If approved, the $2.5 million agreement also would charge the Sacramento office of consulting firm PBS&J with the job of updating Oakdale's general plan, the document that outlines how the city will grow for the next 20 years.

If approved, the specific development plans for the eastern and western edges of Oakdale would be the first the city has initiated since 2001. The plans will sketch out growth blueprints showing where streets and parks would go, and how housing and other buildings would be laid out.

Oakdale's last two major developments, Bridle Ridge and Burchell Hill, consisted almost entirely of single-family housing. The consulting agreement the council considers Tuesday would draw plans for mixed-use developments that would include commercial, retail and office space as well as housing.

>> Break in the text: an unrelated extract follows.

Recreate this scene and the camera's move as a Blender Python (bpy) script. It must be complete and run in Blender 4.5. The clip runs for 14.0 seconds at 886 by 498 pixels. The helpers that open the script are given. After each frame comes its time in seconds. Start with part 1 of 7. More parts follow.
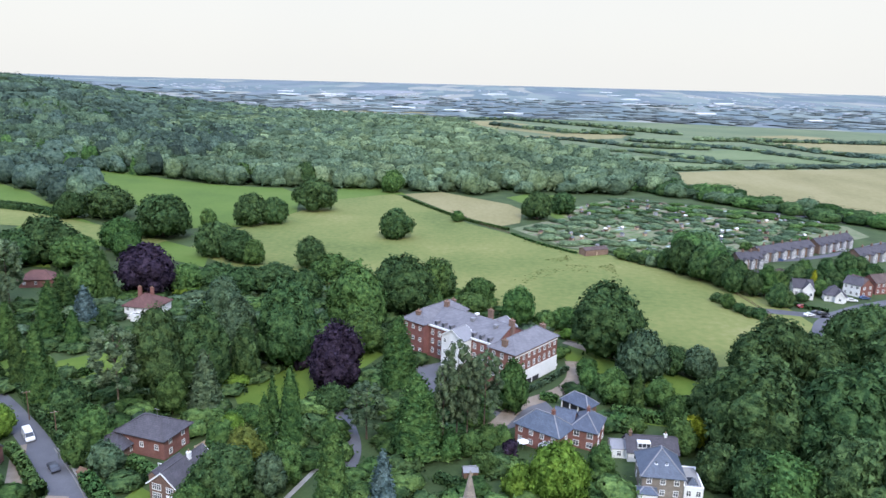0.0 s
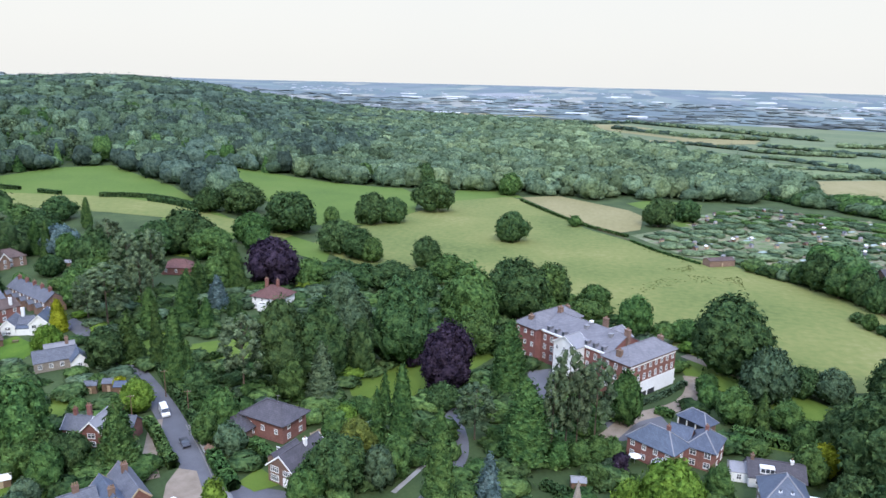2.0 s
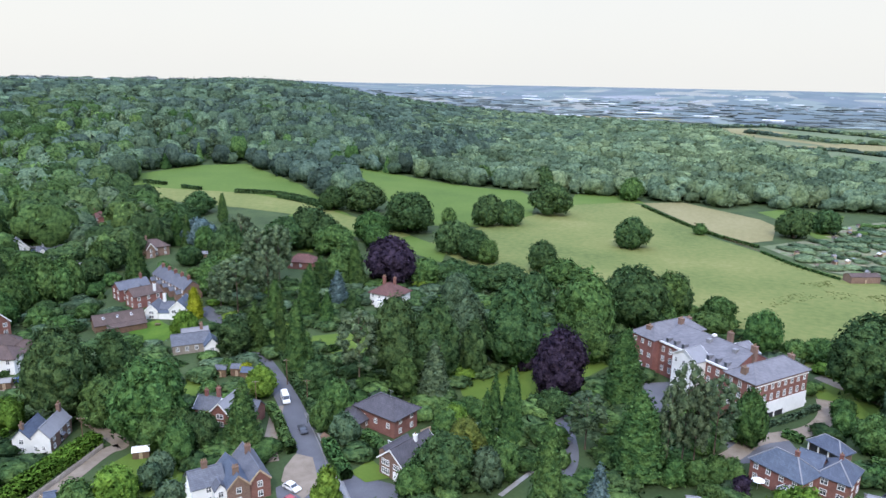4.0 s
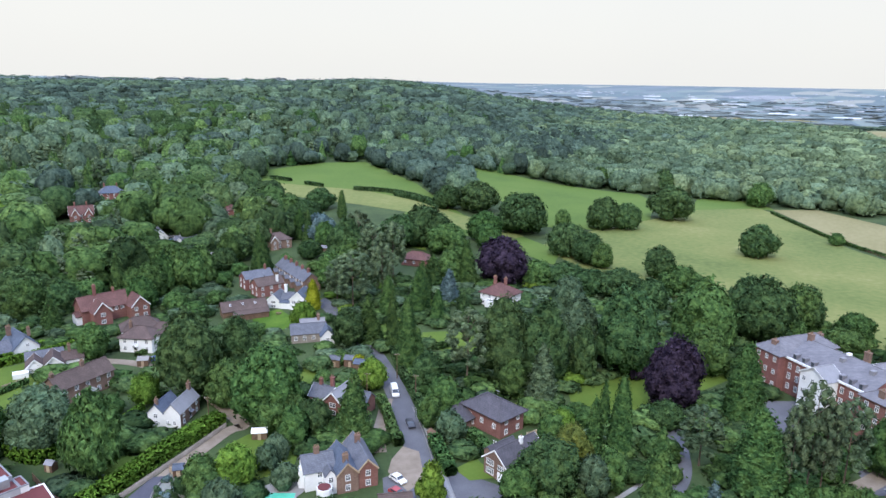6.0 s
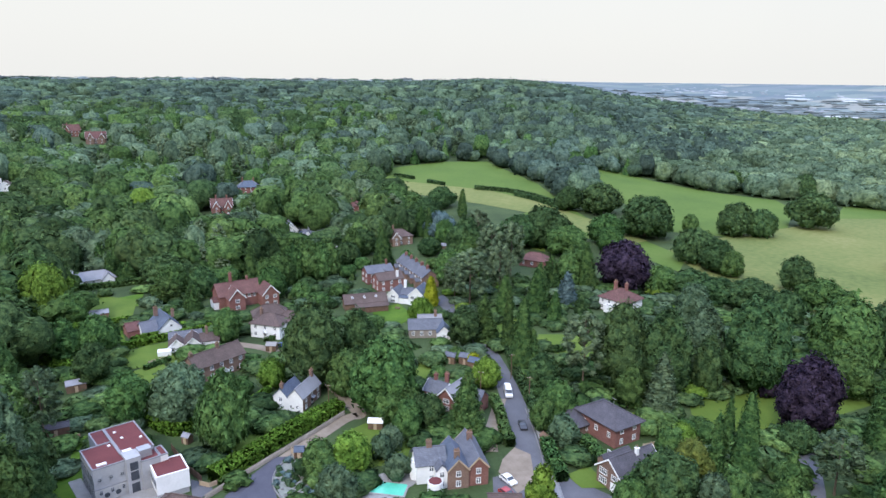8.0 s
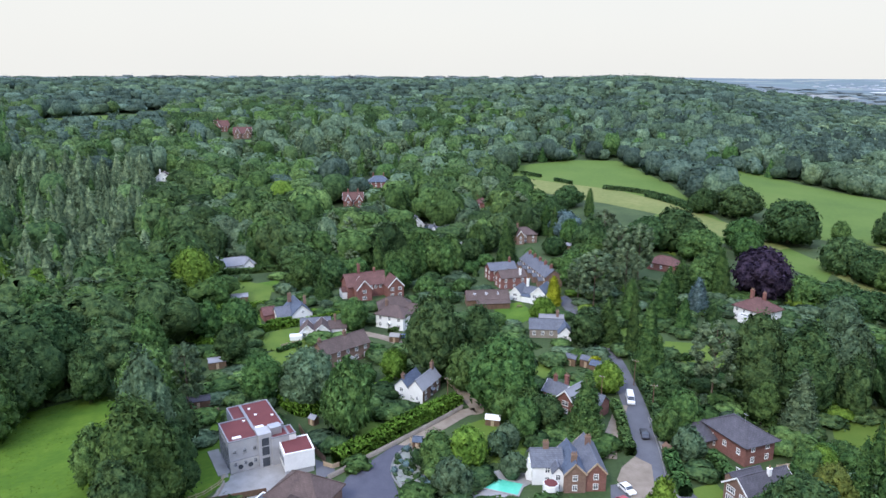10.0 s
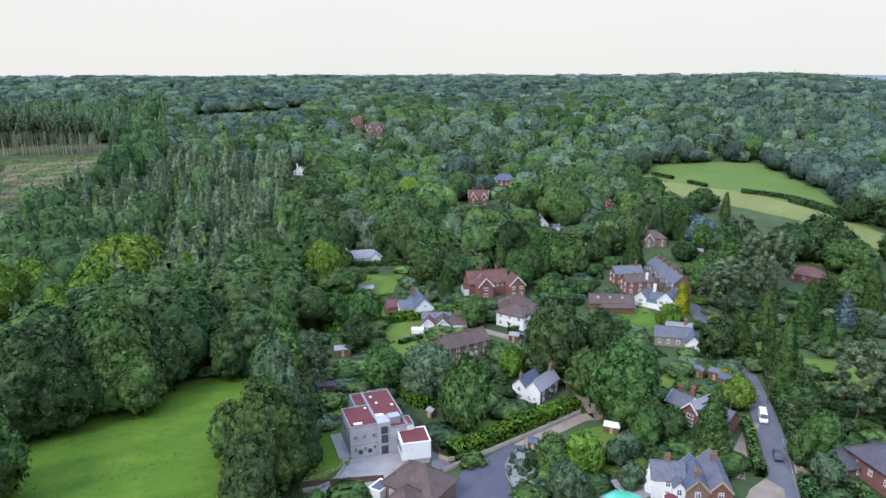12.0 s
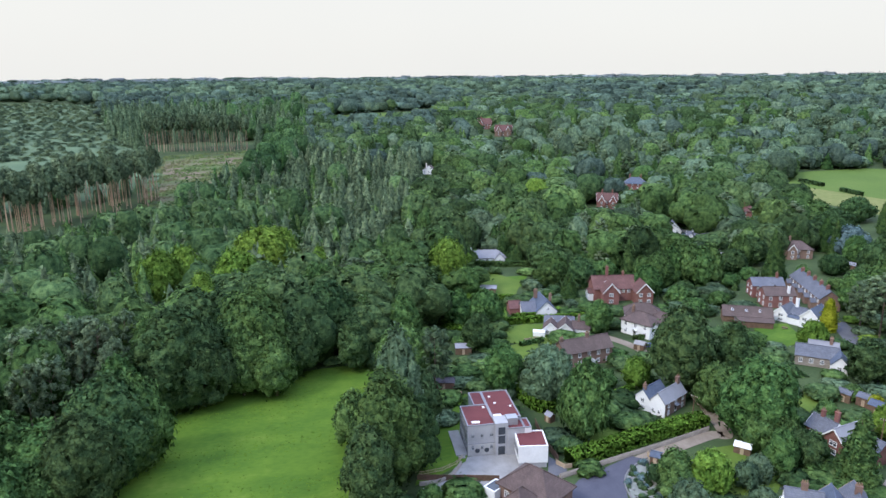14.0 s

"We're really deficient on retail commercial land opportunities," Community Development Director Danelle Stylos said. "We are, in a sense, built out in those categories. This is an opportunity to provide more commercial opportunities than what's currently available."

Property owners with land in the planning areas will foot the bill for the specific development plans. The plans take about two years to create. The land must be annexed into the city before any development can happen there.

The specific development plans are part of Oakdale's controlled approach to growth, City Manager Steve Hallam said.

Oakdale doesn't allow growth to happen on a parcel-by-parcel piecemeal basis, Hallam said. Instead, the city has carved out 11 areas surrounding downtown where it wants to see development -- eventually.

The city will allow development in one of those areas only after a specific plan is in hand that sketches out how the entire area will de- velop, not just the parcel where one developer wants to build. Each area is annexed into the city only after that specific development plan is complete.

"It's a very good process that keeps the community of Oakdale in control of its destiny, deciding the phasing and the geographic area of how we want to grow," Hallam said. "That's what's different about this process. The City Council is in the driver's seat."

The council meets Tuesday at 7 p.m. in council chambers, 277 N. Second Ave.